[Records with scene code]
• • •

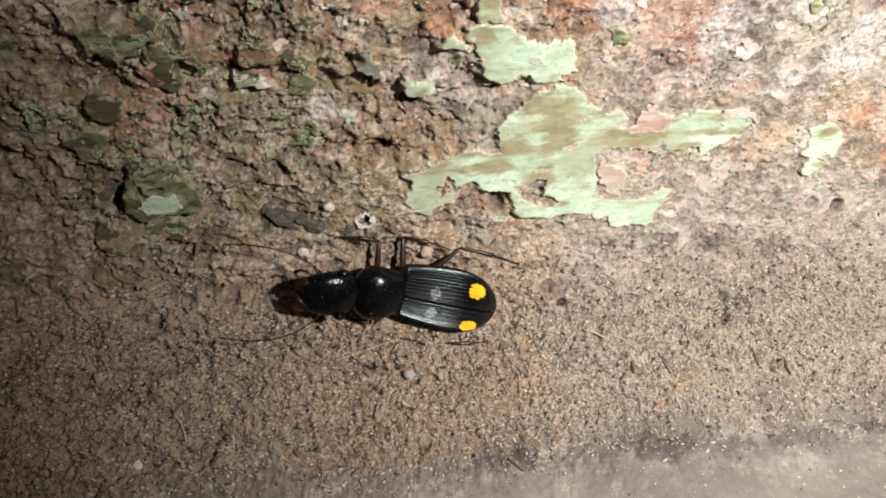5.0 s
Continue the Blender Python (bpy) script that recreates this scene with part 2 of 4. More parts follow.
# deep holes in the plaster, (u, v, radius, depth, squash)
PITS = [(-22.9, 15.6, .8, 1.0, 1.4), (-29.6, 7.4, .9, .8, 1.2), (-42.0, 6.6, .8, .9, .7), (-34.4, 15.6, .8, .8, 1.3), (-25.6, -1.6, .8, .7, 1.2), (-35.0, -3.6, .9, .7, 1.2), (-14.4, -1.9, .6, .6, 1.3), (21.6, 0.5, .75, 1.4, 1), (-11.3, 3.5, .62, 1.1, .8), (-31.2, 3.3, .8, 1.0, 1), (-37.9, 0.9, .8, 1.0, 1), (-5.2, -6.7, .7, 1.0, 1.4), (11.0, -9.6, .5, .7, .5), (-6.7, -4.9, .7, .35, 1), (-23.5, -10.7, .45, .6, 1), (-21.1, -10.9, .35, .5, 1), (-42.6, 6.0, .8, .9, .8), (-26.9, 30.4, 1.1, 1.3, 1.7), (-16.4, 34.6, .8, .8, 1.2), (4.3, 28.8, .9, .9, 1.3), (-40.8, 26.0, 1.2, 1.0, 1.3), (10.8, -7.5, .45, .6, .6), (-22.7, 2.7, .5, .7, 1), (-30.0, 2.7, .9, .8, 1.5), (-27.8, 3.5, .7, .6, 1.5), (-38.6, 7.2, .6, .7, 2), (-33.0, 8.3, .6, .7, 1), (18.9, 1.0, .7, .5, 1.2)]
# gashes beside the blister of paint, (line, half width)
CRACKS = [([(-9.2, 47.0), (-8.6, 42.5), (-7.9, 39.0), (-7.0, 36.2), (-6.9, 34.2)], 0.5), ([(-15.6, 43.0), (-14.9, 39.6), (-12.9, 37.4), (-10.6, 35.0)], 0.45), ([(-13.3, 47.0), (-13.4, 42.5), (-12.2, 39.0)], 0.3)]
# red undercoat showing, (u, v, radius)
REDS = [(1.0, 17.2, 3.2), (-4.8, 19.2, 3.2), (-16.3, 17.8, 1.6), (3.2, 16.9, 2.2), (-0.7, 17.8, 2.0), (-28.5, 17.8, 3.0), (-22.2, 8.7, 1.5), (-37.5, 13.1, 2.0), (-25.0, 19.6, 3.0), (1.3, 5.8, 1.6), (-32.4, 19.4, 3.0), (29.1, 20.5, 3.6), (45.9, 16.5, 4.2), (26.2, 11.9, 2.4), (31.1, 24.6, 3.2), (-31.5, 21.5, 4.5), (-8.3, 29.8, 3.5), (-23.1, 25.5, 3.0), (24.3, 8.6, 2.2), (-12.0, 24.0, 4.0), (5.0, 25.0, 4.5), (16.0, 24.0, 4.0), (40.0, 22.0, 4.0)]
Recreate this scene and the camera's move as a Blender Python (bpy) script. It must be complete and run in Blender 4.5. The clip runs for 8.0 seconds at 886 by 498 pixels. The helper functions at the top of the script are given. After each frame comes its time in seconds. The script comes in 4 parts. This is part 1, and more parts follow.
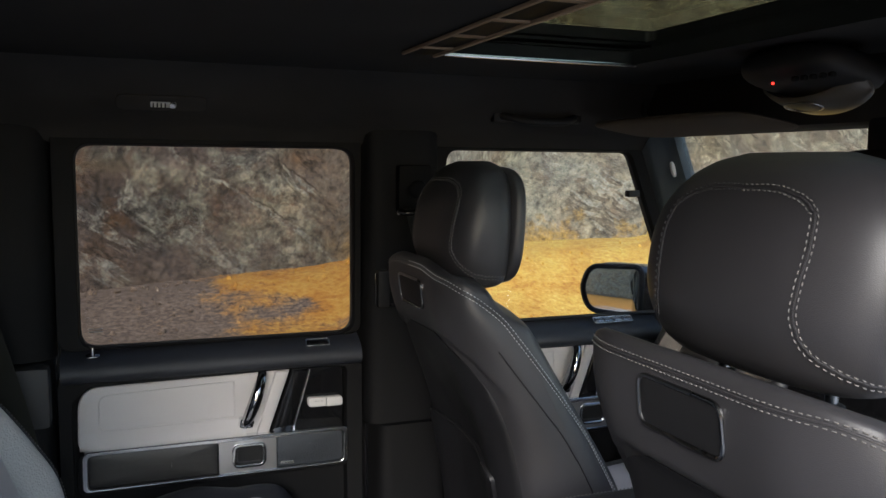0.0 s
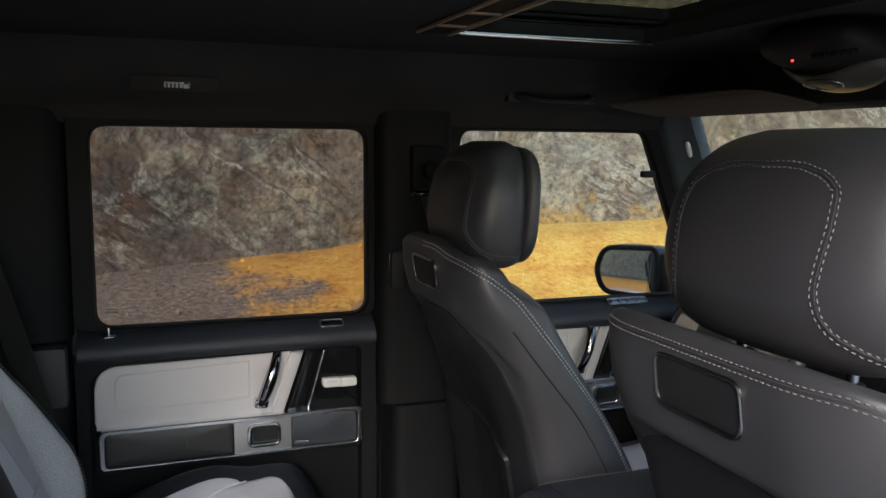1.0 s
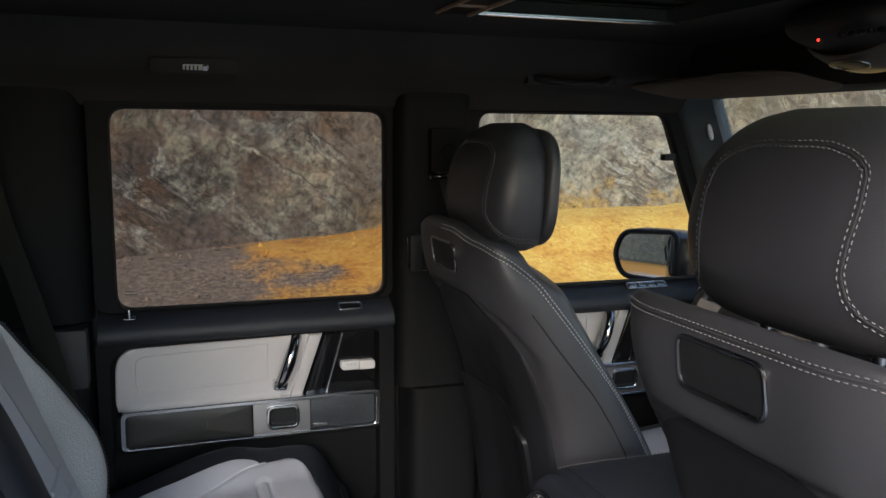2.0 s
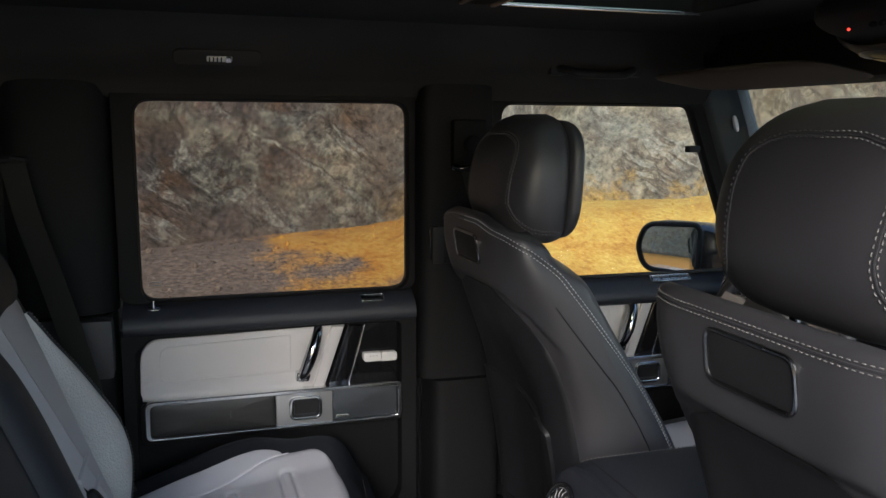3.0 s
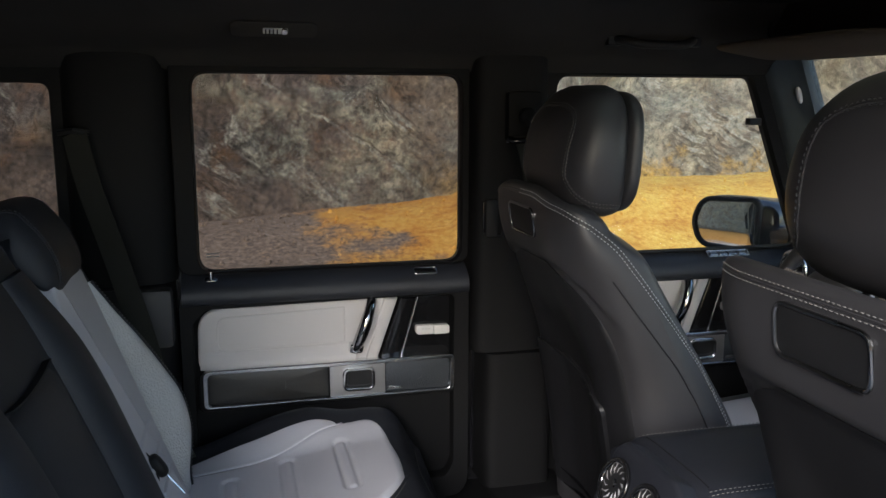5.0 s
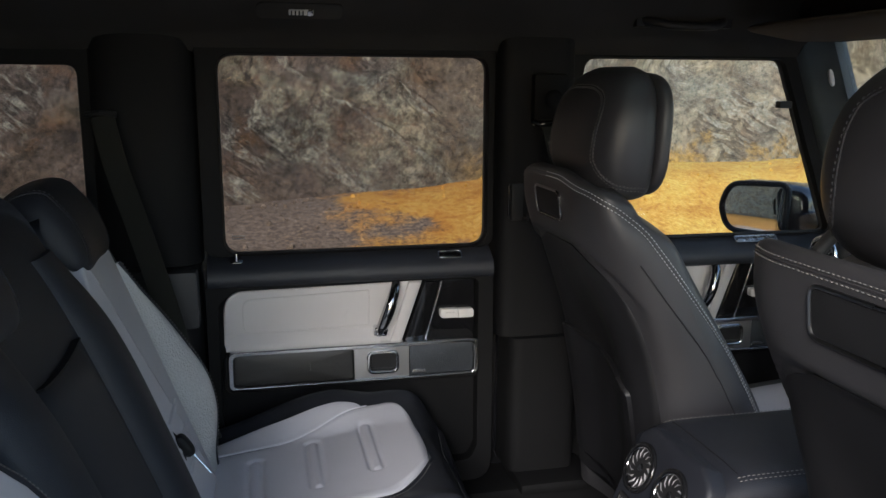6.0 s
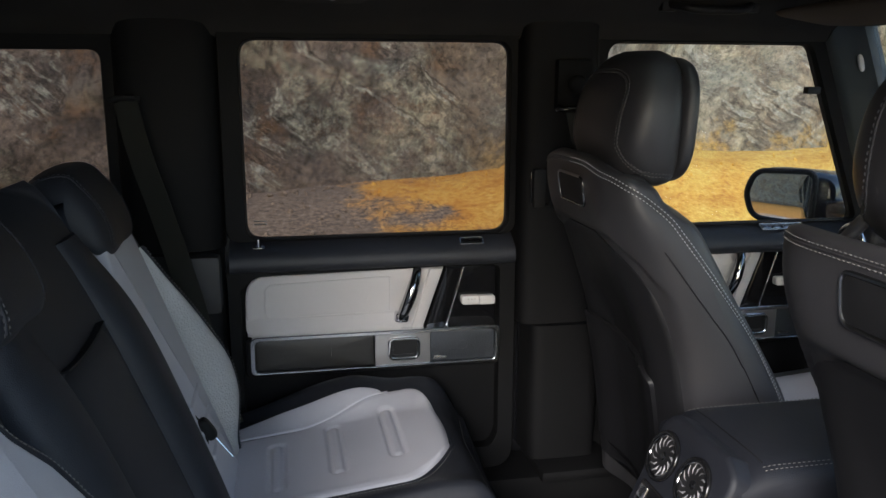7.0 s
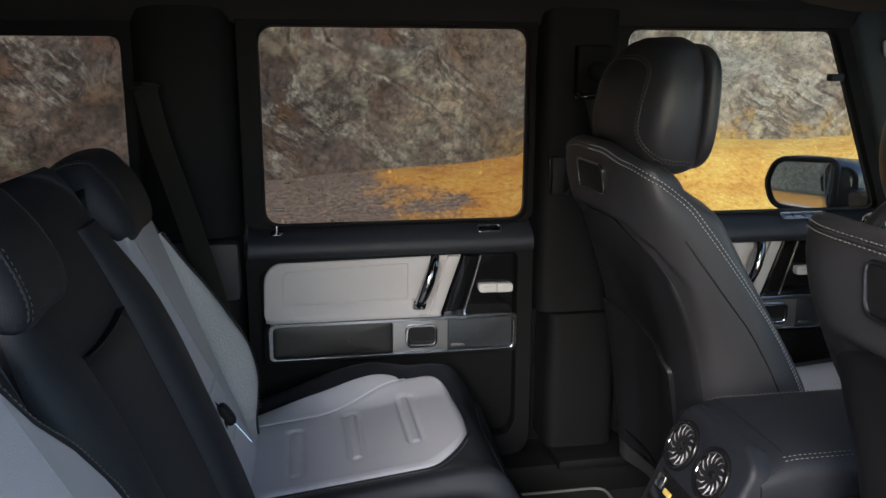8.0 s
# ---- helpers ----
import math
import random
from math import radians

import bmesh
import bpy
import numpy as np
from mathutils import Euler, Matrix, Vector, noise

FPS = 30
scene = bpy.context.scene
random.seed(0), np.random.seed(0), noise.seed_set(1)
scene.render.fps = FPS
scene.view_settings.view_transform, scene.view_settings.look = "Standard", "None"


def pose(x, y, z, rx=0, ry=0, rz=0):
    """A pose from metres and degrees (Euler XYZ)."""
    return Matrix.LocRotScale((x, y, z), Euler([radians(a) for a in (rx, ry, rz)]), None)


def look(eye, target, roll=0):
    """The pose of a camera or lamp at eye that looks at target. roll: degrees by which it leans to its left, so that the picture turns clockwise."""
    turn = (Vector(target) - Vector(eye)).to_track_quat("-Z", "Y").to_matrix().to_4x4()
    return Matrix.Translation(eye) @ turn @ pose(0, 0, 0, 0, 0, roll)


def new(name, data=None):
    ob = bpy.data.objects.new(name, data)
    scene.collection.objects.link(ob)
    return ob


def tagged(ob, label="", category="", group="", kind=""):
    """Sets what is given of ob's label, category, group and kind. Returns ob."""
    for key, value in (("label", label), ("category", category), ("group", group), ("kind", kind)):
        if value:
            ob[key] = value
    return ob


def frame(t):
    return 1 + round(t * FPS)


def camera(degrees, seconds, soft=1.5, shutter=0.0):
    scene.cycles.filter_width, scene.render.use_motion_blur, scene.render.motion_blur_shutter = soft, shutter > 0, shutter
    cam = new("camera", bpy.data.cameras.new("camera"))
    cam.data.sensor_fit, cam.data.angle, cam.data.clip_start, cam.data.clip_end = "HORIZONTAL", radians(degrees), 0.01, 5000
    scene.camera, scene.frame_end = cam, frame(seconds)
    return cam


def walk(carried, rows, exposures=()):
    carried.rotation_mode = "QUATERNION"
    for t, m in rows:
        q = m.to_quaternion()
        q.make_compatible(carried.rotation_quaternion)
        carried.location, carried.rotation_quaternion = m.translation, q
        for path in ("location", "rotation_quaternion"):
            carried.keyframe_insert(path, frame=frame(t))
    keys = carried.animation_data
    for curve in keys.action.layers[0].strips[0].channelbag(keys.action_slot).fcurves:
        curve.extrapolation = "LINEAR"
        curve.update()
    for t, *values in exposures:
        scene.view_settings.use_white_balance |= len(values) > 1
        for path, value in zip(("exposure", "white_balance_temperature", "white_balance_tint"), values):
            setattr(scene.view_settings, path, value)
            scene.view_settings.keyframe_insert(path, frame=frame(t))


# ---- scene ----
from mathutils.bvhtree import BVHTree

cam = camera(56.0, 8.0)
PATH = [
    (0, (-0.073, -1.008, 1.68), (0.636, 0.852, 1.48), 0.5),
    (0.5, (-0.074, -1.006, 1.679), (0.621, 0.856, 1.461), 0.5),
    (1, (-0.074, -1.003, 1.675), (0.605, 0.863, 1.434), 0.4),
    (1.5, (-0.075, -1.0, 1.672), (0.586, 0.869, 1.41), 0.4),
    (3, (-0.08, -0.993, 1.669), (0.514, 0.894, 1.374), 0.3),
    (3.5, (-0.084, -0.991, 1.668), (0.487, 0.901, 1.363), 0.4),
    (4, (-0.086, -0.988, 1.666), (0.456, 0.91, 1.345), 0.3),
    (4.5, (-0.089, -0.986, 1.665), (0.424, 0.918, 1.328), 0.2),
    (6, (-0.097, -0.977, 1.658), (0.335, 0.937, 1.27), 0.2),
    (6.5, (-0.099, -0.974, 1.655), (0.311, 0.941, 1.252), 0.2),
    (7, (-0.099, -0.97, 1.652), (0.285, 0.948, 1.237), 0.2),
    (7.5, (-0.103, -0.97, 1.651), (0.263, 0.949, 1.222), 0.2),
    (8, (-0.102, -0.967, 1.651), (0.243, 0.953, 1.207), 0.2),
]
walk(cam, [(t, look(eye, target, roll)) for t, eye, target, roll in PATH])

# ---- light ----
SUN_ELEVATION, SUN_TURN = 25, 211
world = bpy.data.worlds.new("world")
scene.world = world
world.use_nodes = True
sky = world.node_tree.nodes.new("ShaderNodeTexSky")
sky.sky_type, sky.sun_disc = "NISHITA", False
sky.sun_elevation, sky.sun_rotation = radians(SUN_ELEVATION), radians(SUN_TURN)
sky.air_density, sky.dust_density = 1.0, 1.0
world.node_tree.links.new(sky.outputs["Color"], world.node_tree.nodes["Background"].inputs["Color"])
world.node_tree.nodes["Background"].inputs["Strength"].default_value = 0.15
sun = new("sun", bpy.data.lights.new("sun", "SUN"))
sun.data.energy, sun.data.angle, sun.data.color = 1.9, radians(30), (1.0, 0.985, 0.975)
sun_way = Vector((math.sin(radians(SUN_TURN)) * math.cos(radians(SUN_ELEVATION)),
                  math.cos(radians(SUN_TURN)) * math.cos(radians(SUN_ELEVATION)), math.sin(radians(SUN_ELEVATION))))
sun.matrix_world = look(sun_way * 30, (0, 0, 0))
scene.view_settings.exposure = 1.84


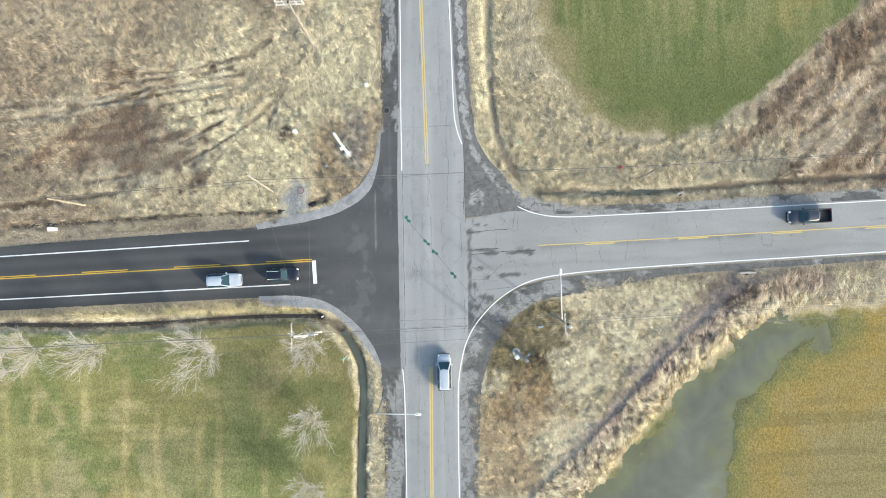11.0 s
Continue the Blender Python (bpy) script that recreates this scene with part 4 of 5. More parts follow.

• • •

Find every line above that contains the word "rows", and return each one.

## CORRECT OUTPUT
def walk(carried, rows, exposures=()):
    for t, m in rows:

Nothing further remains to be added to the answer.